**What this task involves:** Print word for word the first line of the listing below and every line after it, through the line with "0.1 * rng.random(len(qx))))". Leave out the pictures and the rest.

**Provided data:**
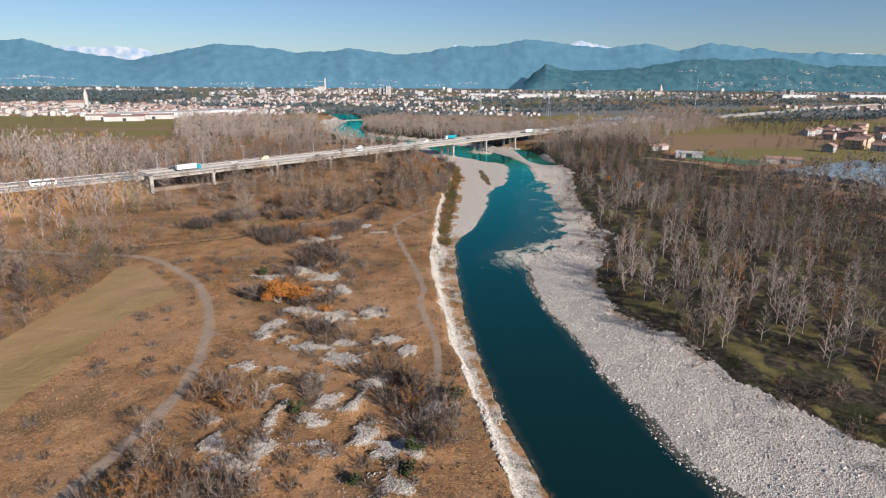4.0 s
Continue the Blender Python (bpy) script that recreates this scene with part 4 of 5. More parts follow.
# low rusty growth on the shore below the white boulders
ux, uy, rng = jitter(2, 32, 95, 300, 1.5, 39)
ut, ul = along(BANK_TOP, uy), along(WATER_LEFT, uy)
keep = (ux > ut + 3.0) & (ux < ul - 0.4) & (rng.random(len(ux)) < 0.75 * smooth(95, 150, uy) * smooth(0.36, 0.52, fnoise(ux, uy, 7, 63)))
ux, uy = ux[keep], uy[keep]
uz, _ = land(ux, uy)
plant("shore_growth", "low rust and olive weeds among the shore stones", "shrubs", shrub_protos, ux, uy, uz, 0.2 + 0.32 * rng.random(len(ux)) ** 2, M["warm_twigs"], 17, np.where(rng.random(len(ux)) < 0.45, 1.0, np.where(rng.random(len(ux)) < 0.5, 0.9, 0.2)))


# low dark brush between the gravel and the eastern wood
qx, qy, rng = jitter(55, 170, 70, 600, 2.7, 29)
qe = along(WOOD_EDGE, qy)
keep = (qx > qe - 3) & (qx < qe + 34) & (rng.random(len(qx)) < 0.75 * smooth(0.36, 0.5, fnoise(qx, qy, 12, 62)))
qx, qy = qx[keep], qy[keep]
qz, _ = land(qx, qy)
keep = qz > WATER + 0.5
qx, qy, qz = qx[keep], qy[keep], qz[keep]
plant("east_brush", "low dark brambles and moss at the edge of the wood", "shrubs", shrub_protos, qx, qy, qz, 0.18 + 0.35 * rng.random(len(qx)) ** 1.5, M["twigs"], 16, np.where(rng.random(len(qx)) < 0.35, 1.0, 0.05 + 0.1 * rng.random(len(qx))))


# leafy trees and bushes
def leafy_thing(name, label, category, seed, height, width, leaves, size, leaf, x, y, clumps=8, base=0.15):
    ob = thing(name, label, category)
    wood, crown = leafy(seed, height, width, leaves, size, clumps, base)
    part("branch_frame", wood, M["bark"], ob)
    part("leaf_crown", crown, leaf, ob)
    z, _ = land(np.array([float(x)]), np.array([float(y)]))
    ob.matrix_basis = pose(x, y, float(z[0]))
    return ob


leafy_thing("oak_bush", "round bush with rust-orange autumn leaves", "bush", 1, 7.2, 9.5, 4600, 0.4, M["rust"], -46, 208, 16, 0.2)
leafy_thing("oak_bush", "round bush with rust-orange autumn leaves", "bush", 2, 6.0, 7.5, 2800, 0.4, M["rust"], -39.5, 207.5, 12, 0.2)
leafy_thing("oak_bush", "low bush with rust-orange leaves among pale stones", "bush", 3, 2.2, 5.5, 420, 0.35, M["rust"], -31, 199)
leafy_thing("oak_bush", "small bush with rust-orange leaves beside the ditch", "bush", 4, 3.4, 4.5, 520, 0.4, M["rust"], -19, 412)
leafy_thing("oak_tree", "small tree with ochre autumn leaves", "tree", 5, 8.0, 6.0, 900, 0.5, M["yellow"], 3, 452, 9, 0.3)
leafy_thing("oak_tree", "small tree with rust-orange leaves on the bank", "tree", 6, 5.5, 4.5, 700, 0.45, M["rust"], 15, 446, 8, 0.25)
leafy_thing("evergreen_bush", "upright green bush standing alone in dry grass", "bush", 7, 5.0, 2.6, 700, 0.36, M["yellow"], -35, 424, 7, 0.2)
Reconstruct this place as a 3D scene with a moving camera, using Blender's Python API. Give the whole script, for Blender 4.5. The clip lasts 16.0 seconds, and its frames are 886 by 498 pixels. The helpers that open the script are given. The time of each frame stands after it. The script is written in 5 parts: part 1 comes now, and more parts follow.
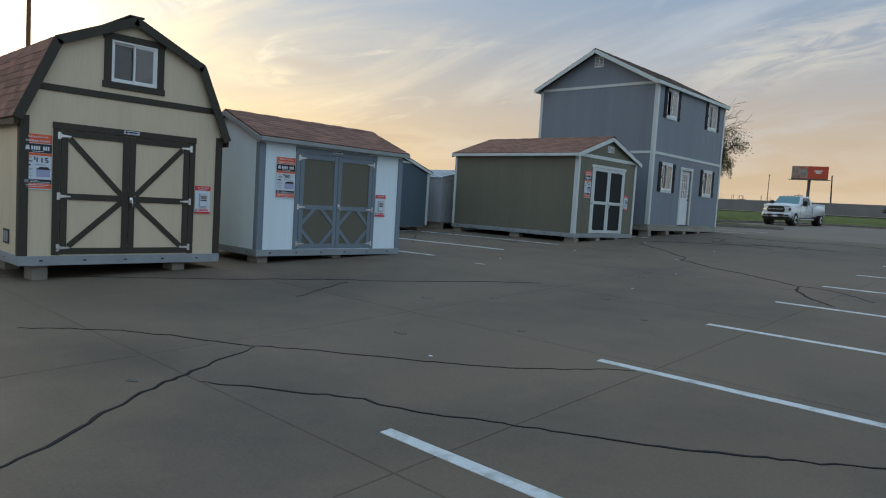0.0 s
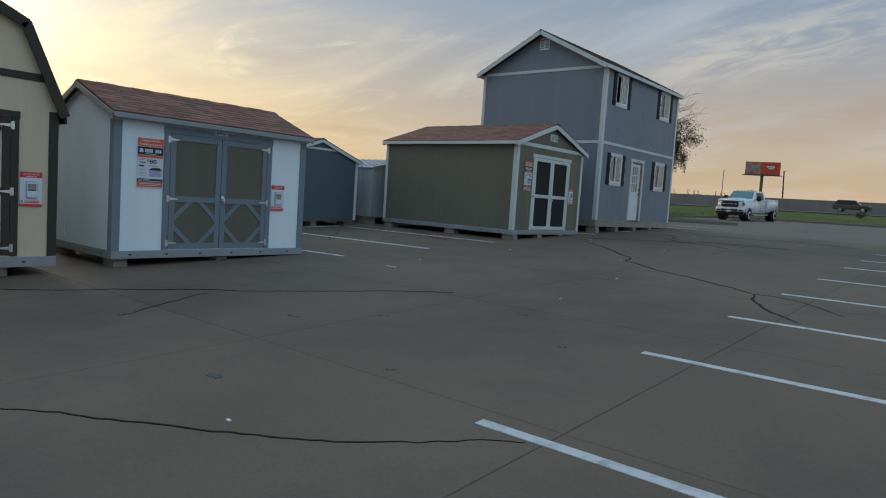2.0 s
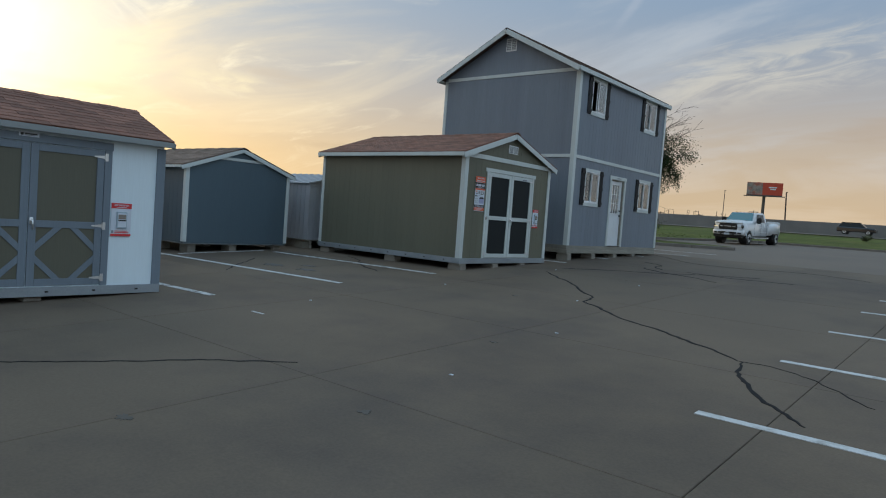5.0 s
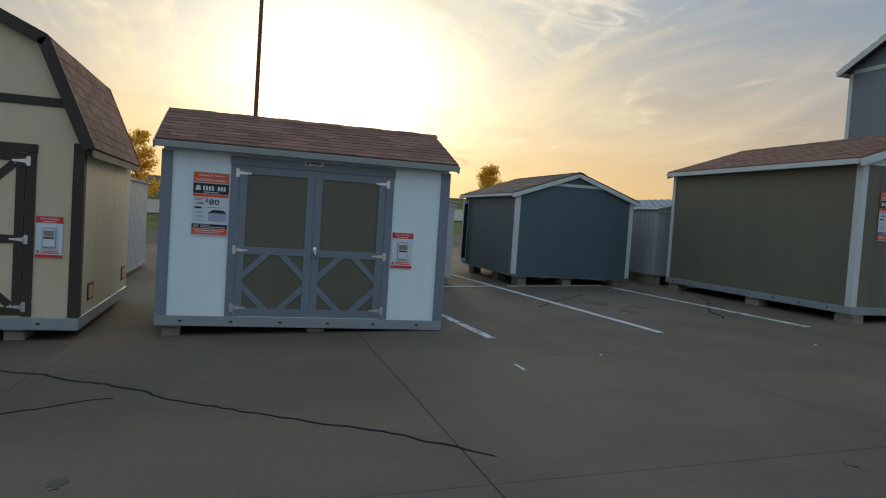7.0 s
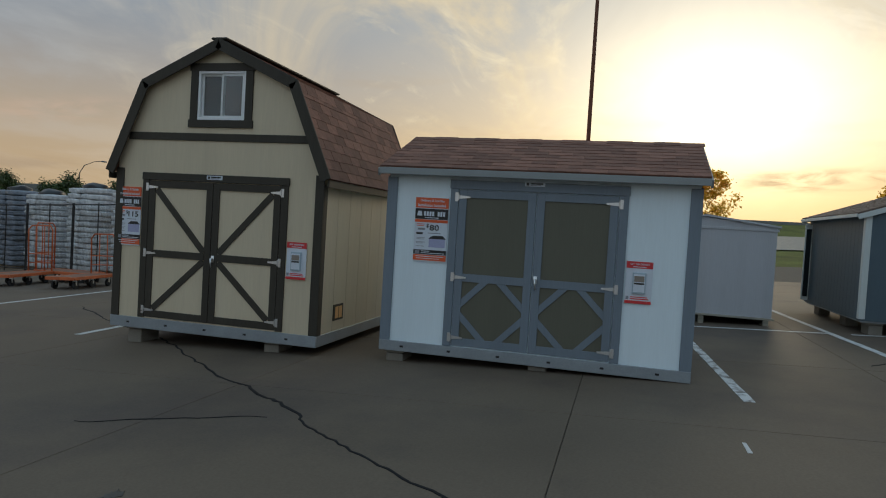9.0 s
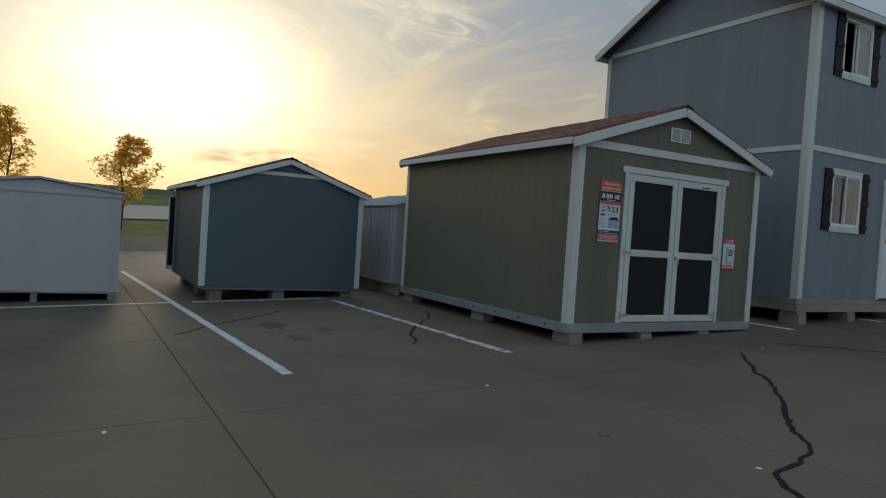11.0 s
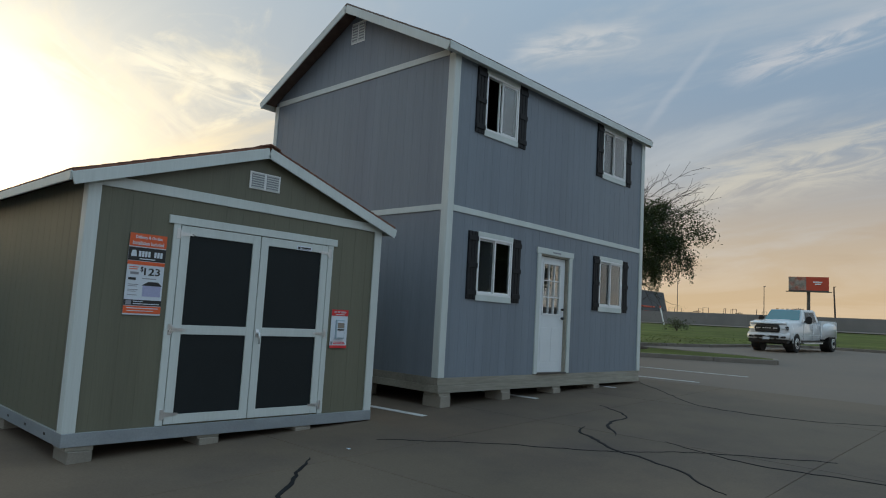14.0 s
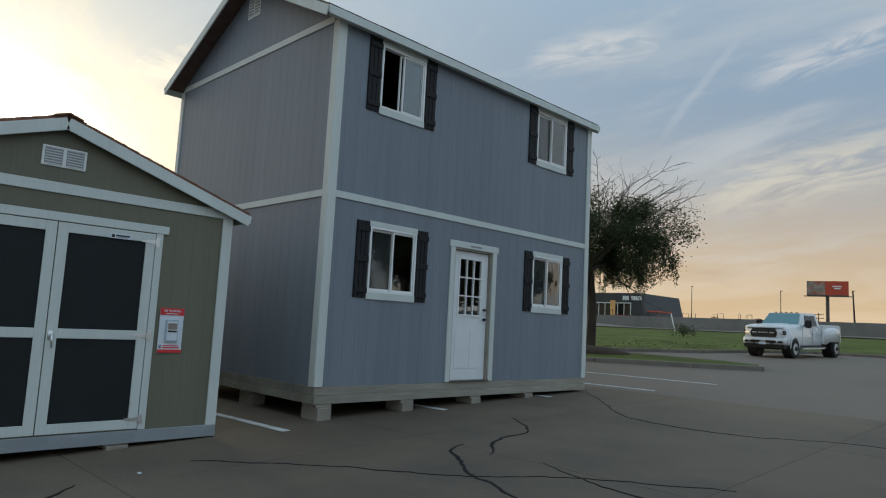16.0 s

**Worked answer:**
4.0 s
Continue the Blender Python (bpy) script that recreates this scene with part 4 of 5. More parts follow.
# low rusty growth on the shore below the white boulders
ux, uy, rng = jitter(2, 32, 95, 300, 1.5, 39)
ut, ul = along(BANK_TOP, uy), along(WATER_LEFT, uy)
keep = (ux > ut + 3.0) & (ux < ul - 0.4) & (rng.random(len(ux)) < 0.75 * smooth(95, 150, uy) * smooth(0.36, 0.52, fnoise(ux, uy, 7, 63)))
ux, uy = ux[keep], uy[keep]
uz, _ = land(ux, uy)
plant("shore_growth", "low rust and olive weeds among the shore stones", "shrubs", shrub_protos, ux, uy, uz, 0.2 + 0.32 * rng.random(len(ux)) ** 2, M["warm_twigs"], 17, np.where(rng.random(len(ux)) < 0.45, 1.0, np.where(rng.random(len(ux)) < 0.5, 0.9, 0.2)))


# low dark brush between the gravel and the eastern wood
qx, qy, rng = jitter(55, 170, 70, 600, 2.7, 29)
qe = along(WOOD_EDGE, qy)
keep = (qx > qe - 3) & (qx < qe + 34) & (rng.random(len(qx)) < 0.75 * smooth(0.36, 0.5, fnoise(qx, qy, 12, 62)))
qx, qy = qx[keep], qy[keep]
qz, _ = land(qx, qy)
keep = qz > WATER + 0.5
qx, qy, qz = qx[keep], qy[keep], qz[keep]
plant("east_brush", "low dark brambles and moss at the edge of the wood", "shrubs", shrub_protos, qx, qy, qz, 0.18 + 0.35 * rng.random(len(qx)) ** 1.5, M["twigs"], 16, np.where(rng.random(len(qx)) < 0.35, 1.0, 0.05 + 0.1 * rng.random(len(qx))))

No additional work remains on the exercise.